▶ [RECORDS FOR THE EXERCISE]

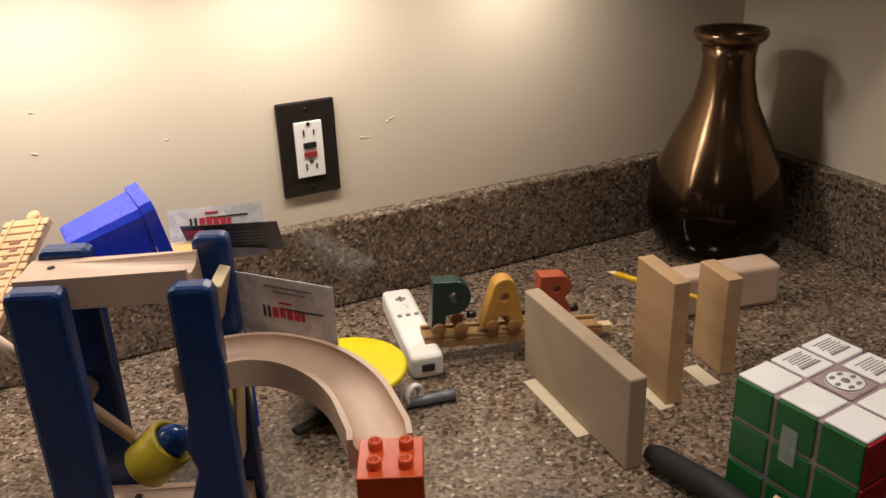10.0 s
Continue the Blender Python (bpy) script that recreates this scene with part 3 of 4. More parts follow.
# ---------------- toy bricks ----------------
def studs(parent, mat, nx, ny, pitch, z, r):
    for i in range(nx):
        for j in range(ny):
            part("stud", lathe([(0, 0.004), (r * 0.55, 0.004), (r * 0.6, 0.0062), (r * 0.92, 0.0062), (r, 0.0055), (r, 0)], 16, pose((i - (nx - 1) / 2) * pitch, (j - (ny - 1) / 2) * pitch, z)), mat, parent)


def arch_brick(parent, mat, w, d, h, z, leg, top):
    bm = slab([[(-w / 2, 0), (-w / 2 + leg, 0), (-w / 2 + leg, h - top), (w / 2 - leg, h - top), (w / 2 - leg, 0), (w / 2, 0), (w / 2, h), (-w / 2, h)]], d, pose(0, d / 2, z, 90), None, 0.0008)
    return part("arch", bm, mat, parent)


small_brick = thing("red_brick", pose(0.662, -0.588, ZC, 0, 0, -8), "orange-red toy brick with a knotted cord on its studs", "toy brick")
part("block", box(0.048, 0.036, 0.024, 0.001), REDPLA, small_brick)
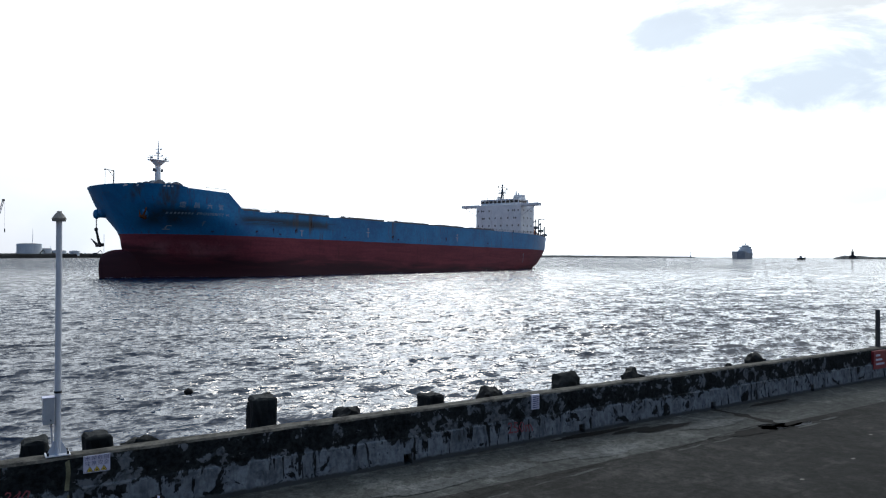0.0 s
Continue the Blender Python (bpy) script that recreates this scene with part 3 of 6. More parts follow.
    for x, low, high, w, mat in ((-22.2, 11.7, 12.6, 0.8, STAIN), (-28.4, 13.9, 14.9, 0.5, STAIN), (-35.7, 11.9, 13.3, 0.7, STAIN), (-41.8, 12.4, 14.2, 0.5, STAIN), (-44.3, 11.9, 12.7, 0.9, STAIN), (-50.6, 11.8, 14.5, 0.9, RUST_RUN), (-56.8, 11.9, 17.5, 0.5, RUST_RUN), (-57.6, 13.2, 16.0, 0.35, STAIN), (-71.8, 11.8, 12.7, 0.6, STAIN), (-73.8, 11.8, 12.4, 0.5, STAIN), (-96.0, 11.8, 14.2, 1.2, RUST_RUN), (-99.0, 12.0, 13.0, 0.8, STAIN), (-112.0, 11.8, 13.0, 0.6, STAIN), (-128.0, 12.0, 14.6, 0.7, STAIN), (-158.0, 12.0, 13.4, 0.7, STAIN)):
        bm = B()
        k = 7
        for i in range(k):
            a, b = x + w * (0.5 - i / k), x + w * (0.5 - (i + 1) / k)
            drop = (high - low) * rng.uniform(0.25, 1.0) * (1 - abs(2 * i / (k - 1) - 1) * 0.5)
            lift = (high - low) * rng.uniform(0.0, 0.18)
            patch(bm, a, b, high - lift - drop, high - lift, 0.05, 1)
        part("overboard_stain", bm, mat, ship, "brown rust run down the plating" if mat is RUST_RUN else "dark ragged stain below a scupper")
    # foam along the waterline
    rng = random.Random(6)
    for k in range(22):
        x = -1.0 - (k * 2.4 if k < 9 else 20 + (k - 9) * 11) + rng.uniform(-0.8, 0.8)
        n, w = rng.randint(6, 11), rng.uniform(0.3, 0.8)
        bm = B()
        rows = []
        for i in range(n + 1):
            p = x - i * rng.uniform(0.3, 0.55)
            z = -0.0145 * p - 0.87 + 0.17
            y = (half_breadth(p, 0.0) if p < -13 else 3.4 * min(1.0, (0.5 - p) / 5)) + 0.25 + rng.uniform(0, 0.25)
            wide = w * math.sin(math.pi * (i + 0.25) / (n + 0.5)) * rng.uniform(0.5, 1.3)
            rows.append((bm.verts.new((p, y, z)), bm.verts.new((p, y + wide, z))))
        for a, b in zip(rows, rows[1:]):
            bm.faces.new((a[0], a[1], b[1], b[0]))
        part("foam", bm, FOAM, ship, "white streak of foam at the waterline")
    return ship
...
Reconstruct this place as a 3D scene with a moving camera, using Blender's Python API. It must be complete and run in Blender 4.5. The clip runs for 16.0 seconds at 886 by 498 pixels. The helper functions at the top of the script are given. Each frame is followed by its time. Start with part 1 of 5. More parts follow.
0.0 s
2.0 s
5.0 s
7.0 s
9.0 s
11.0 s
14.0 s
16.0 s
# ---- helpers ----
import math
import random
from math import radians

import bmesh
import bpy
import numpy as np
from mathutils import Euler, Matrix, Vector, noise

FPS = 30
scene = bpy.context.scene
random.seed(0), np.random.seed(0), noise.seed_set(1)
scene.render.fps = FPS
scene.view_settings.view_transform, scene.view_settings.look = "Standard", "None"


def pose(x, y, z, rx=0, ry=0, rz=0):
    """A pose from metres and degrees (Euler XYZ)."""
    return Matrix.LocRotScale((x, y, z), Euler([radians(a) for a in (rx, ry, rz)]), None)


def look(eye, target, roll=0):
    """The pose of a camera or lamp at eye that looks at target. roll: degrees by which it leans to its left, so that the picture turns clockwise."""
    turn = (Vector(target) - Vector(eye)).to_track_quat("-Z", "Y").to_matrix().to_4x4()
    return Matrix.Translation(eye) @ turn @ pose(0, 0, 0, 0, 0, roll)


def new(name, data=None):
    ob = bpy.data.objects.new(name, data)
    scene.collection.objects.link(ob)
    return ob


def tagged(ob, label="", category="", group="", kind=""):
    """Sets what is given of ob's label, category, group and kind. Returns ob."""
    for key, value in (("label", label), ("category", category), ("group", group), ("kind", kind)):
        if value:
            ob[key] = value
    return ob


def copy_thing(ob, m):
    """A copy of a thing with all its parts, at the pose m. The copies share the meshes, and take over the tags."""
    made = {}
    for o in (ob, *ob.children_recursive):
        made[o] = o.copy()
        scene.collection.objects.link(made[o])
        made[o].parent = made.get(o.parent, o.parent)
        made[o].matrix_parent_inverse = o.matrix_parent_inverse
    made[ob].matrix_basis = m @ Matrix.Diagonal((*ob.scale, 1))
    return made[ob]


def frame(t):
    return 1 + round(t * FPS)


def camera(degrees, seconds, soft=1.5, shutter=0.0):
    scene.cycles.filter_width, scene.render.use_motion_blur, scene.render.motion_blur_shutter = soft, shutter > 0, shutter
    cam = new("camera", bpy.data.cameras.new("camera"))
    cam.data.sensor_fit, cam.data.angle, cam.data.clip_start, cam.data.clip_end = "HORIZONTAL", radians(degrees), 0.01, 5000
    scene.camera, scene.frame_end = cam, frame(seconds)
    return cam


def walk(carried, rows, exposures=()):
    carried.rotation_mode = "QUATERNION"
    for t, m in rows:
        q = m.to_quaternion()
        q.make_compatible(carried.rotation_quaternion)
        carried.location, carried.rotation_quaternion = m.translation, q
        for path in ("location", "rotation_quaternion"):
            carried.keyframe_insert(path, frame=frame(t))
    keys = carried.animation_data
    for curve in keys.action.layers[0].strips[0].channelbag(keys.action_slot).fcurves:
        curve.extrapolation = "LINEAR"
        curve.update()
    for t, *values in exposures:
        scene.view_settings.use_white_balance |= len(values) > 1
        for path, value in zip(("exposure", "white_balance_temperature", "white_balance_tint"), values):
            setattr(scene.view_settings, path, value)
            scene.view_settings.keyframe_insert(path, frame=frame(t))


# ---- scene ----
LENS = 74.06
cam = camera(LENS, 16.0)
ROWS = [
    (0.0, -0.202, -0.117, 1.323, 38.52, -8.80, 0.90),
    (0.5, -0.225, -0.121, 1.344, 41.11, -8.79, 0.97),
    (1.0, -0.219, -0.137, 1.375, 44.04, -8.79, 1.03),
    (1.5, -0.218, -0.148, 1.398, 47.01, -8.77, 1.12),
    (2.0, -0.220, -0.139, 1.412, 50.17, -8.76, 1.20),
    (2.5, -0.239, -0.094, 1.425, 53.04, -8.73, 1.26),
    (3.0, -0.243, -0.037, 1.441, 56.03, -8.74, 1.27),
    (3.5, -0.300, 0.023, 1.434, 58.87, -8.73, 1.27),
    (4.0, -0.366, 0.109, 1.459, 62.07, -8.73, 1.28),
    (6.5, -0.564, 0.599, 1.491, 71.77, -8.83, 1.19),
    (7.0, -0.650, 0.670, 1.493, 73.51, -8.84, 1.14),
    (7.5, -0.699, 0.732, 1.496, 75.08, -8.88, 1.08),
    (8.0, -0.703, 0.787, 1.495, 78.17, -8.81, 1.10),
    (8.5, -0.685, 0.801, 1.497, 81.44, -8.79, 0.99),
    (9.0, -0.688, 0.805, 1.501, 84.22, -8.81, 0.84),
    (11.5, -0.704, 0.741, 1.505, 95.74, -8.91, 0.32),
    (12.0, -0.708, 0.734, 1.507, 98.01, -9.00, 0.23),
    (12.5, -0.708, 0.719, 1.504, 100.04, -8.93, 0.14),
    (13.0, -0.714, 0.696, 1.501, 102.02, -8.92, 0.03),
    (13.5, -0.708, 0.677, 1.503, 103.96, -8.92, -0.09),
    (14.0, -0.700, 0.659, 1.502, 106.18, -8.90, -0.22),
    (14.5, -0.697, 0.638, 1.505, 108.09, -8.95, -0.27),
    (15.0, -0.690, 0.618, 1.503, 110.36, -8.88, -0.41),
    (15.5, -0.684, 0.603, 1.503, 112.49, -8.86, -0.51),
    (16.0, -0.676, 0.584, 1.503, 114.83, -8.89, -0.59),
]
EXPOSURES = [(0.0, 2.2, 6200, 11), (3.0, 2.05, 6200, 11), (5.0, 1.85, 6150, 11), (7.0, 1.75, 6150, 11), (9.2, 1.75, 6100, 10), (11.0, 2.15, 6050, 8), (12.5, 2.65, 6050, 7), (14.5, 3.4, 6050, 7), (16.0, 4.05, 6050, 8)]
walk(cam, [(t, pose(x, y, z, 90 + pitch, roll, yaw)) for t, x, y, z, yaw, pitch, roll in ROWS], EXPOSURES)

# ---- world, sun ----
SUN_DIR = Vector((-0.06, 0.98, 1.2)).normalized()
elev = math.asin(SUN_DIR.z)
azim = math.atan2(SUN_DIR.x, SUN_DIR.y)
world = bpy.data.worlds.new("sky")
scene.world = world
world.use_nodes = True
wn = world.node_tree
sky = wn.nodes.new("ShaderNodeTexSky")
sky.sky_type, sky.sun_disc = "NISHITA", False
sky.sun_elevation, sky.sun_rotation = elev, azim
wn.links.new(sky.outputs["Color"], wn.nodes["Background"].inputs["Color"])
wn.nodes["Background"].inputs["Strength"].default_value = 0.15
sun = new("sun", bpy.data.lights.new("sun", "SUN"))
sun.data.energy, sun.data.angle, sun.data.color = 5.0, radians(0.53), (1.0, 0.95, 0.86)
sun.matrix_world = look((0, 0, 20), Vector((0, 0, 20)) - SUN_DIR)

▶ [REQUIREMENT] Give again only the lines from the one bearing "for t, *values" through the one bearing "setattr(scene.view_settings, path, value)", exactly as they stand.

▶ [OUTPUT FOR THIS TASK]
    for t, *values in exposures:
        scene.view_settings.use_white_balance |= len(values) > 1
        for path, value in zip(("exposure", "white_balance_temperature", "white_balance_tint"), values):
            setattr(scene.view_settings, path, value)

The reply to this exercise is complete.